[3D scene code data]
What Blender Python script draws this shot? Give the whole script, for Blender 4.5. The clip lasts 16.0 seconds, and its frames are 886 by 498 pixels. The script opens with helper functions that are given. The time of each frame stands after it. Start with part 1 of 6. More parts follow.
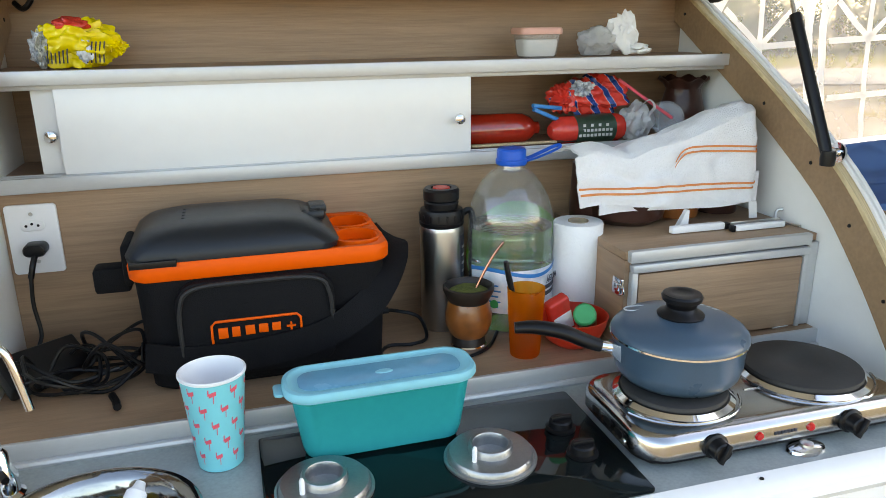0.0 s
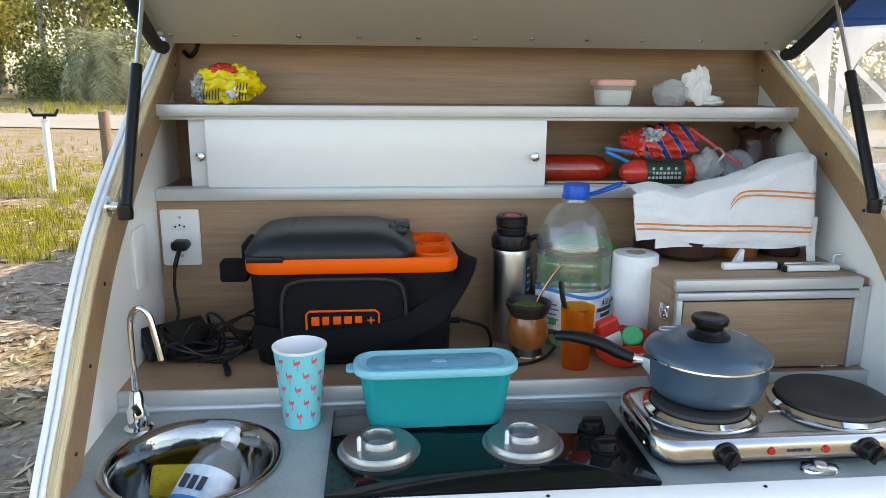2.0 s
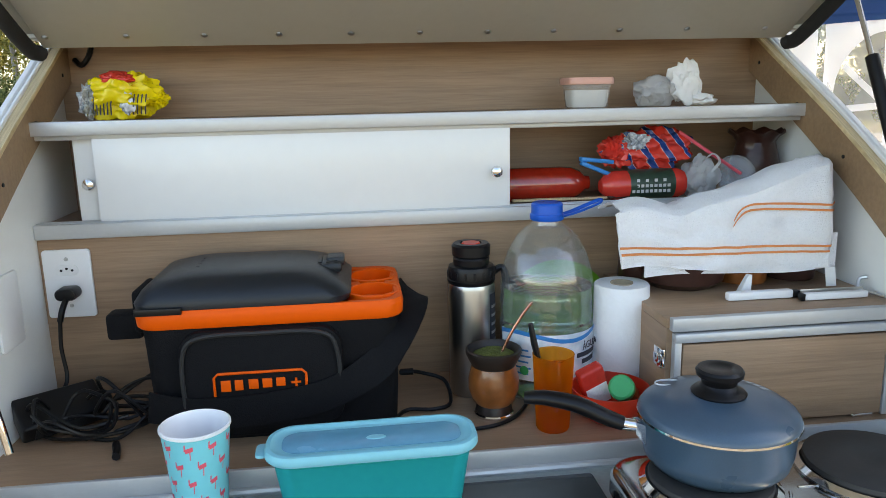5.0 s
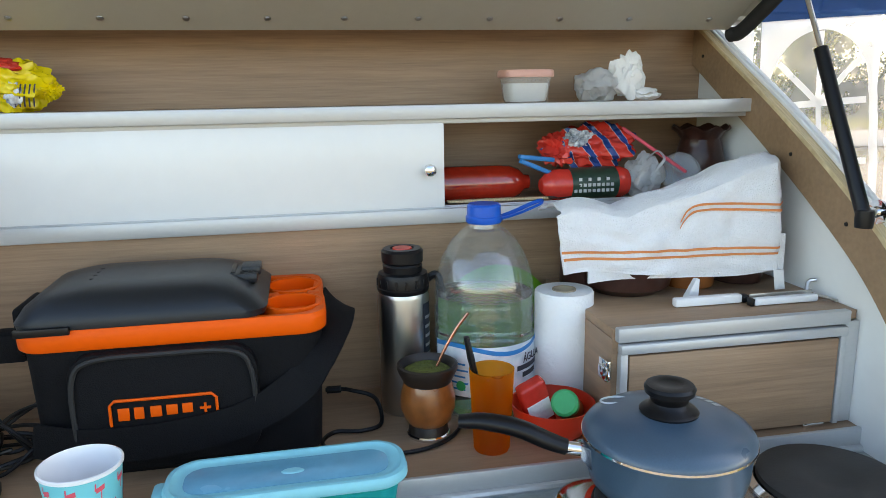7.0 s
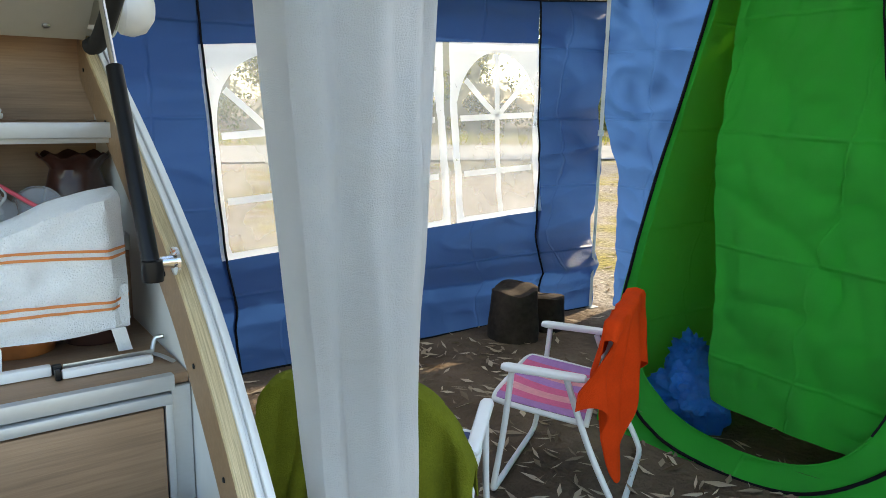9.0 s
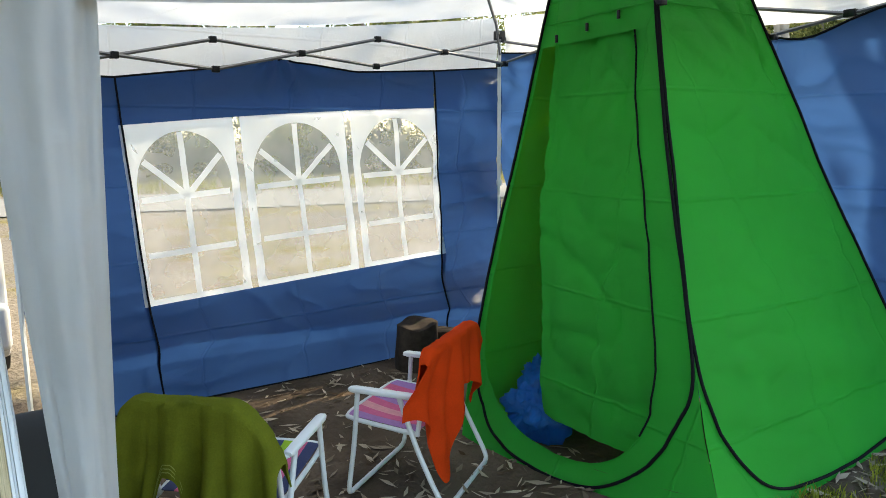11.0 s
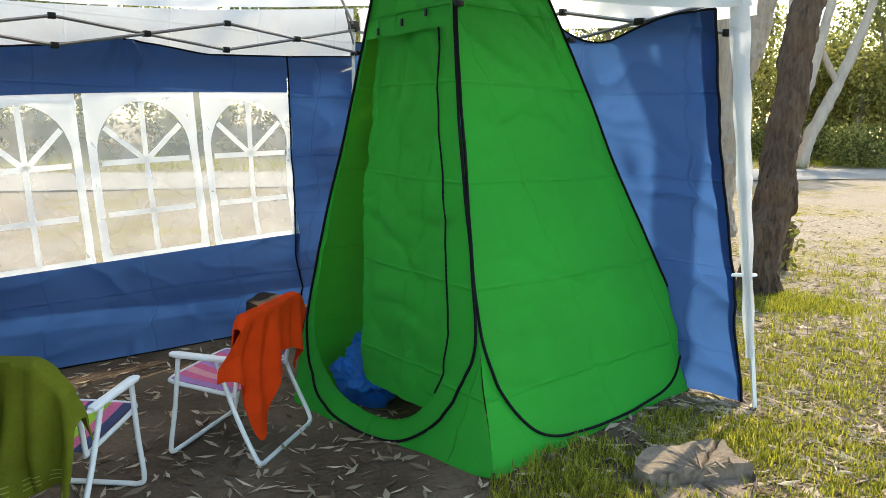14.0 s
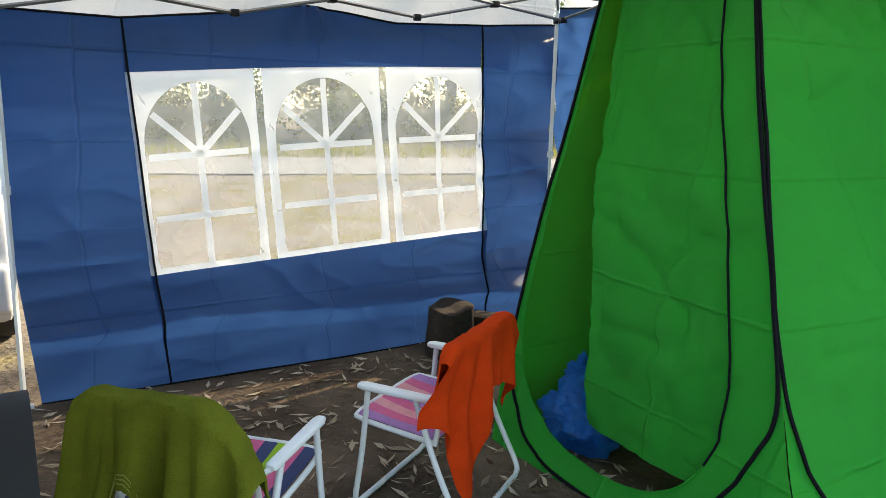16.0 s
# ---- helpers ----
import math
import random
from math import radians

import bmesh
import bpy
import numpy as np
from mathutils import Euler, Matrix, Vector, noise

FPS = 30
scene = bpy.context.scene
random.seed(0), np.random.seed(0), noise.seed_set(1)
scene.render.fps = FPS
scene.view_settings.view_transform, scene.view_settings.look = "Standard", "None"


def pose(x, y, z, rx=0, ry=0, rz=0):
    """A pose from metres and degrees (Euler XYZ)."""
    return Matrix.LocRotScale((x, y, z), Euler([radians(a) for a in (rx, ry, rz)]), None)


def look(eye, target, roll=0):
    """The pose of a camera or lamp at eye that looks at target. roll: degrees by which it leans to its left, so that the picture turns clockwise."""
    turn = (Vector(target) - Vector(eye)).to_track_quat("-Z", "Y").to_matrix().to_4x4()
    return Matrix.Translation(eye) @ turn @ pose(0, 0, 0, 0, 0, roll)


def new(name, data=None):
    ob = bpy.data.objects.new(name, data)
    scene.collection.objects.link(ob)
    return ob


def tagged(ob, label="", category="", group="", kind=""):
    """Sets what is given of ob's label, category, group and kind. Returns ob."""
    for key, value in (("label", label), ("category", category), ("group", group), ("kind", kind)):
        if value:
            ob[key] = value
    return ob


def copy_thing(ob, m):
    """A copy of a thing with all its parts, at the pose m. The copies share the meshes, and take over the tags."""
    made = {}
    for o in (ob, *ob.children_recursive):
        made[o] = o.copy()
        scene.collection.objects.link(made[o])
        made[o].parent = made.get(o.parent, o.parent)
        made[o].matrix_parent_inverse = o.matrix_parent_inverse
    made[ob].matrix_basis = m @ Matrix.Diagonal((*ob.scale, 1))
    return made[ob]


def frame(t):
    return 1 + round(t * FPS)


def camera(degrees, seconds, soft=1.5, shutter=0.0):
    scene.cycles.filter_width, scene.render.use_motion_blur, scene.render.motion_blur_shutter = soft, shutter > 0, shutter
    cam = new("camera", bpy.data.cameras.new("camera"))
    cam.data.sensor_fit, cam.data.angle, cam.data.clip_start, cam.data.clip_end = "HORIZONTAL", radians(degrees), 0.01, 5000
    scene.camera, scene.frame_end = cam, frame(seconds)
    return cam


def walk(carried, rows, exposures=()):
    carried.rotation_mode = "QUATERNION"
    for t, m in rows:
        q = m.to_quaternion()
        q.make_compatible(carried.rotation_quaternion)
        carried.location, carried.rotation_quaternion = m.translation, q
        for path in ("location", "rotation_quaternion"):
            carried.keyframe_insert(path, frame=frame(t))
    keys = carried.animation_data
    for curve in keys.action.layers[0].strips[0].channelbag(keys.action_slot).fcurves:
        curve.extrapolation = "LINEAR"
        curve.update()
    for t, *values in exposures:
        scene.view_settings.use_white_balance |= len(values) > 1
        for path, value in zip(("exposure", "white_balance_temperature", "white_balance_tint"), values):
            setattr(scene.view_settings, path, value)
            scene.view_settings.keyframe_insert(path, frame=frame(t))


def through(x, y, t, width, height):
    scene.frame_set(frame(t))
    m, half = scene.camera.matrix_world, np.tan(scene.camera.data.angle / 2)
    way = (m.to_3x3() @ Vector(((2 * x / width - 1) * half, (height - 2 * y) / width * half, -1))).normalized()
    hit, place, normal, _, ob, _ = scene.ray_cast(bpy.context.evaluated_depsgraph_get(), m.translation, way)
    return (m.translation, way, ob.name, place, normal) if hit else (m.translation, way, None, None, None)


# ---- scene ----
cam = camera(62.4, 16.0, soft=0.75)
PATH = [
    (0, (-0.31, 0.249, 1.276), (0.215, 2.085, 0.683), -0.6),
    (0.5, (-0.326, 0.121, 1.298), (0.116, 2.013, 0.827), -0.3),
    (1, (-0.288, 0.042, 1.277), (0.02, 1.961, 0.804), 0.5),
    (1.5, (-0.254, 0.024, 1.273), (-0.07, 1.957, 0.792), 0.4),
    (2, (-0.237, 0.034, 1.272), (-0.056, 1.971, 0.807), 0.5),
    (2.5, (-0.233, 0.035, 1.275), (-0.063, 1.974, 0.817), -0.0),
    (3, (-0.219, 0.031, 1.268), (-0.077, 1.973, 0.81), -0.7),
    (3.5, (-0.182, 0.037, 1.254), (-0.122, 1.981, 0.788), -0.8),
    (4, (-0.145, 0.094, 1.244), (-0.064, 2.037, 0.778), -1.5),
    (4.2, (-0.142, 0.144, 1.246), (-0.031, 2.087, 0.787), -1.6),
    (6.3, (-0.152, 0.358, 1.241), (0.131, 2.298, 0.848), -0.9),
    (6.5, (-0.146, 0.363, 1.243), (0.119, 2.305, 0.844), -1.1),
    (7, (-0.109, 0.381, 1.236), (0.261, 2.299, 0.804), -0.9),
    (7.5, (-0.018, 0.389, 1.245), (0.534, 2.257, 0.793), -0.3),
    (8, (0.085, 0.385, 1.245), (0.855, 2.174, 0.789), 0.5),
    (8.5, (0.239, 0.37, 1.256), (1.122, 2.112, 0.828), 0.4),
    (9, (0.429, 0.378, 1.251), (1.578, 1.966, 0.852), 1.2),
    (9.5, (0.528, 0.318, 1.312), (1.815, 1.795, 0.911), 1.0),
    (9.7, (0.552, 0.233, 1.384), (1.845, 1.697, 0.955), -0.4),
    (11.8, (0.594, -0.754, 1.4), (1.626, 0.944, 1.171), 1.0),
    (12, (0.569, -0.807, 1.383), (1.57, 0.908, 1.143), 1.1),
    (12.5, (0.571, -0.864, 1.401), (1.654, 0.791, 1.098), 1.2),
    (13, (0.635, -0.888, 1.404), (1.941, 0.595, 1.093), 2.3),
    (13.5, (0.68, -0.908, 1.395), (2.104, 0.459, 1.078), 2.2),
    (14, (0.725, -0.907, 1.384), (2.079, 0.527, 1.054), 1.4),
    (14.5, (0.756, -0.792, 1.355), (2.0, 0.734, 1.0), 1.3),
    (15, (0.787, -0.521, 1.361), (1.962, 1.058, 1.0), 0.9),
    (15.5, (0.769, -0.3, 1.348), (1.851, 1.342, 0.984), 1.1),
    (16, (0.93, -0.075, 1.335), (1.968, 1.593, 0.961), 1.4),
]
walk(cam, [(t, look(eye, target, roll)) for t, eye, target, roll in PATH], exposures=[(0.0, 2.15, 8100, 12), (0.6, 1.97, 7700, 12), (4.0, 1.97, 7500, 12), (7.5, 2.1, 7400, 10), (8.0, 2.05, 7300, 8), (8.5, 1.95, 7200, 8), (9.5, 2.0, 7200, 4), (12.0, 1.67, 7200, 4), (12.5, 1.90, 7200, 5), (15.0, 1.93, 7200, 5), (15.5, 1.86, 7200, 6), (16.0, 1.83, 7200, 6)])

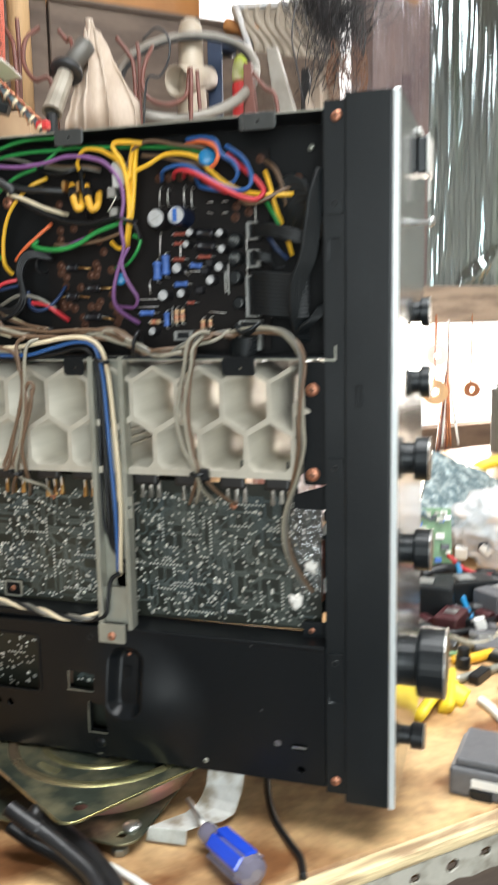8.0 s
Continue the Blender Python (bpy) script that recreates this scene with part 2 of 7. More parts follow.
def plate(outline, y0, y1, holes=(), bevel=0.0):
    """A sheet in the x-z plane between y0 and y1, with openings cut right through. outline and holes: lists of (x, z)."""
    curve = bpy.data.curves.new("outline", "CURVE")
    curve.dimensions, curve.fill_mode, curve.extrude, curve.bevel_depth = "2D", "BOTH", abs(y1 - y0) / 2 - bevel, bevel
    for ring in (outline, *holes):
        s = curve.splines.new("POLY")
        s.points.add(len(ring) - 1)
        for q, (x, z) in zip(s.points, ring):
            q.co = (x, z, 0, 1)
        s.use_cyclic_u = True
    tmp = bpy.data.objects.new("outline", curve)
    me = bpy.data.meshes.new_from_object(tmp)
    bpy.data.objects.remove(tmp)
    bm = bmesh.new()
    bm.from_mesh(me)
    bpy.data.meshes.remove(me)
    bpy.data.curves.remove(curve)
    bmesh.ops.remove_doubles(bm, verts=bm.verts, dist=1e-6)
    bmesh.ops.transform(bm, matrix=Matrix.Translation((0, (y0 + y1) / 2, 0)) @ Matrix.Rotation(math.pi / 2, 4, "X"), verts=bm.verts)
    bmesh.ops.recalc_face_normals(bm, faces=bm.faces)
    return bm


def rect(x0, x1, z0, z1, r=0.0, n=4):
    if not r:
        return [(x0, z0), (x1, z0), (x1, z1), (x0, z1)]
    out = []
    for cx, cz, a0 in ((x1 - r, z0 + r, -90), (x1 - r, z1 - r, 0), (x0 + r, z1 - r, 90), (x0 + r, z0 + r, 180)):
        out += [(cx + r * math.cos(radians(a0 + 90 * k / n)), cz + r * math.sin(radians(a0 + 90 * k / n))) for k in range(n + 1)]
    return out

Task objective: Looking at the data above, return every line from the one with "q.make_compatible(carried.rotation_quaternion)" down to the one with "return (m.translation, way, ob.name, place, normal)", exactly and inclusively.

The answer:
        q.make_compatible(carried.rotation_quaternion)
        carried.location, carried.rotation_quaternion = m.translation, q
        for path in ("location", "rotation_quaternion"):
            carried.keyframe_insert(path, frame=frame(t))
    keys = carried.animation_data
    for curve in keys.action.layers[0].strips[0].channelbag(keys.action_slot).fcurves:
        curve.extrapolation = "LINEAR"
        curve.update()
    for t, *values in exposures:
        scene.view_settings.use_white_balance |= len(values) > 1
        for path, value in zip(("exposure", "white_balance_temperature", "white_balance_tint"), values):
            setattr(scene.view_settings, path, value)
            scene.view_settings.keyframe_insert(path, frame=frame(t))


def through(x, y, t, width, height):
    scene.frame_set(frame(t))
    m, half = scene.camera.matrix_world, np.tan(scene.camera.data.angle / 2)
    way = (m.to_3x3() @ Vector(((2 * x / width - 1) * half, (height - 2 * y) / width * half, -1))).normalized()
    hit, place, normal, _, ob, _ = scene.ray_cast(bpy.context.evaluated_depsgraph_get(), m.translation, way)
    return (m.translation, way, ob.name, place, normal) if hit else (m.translation, way, None, None, None)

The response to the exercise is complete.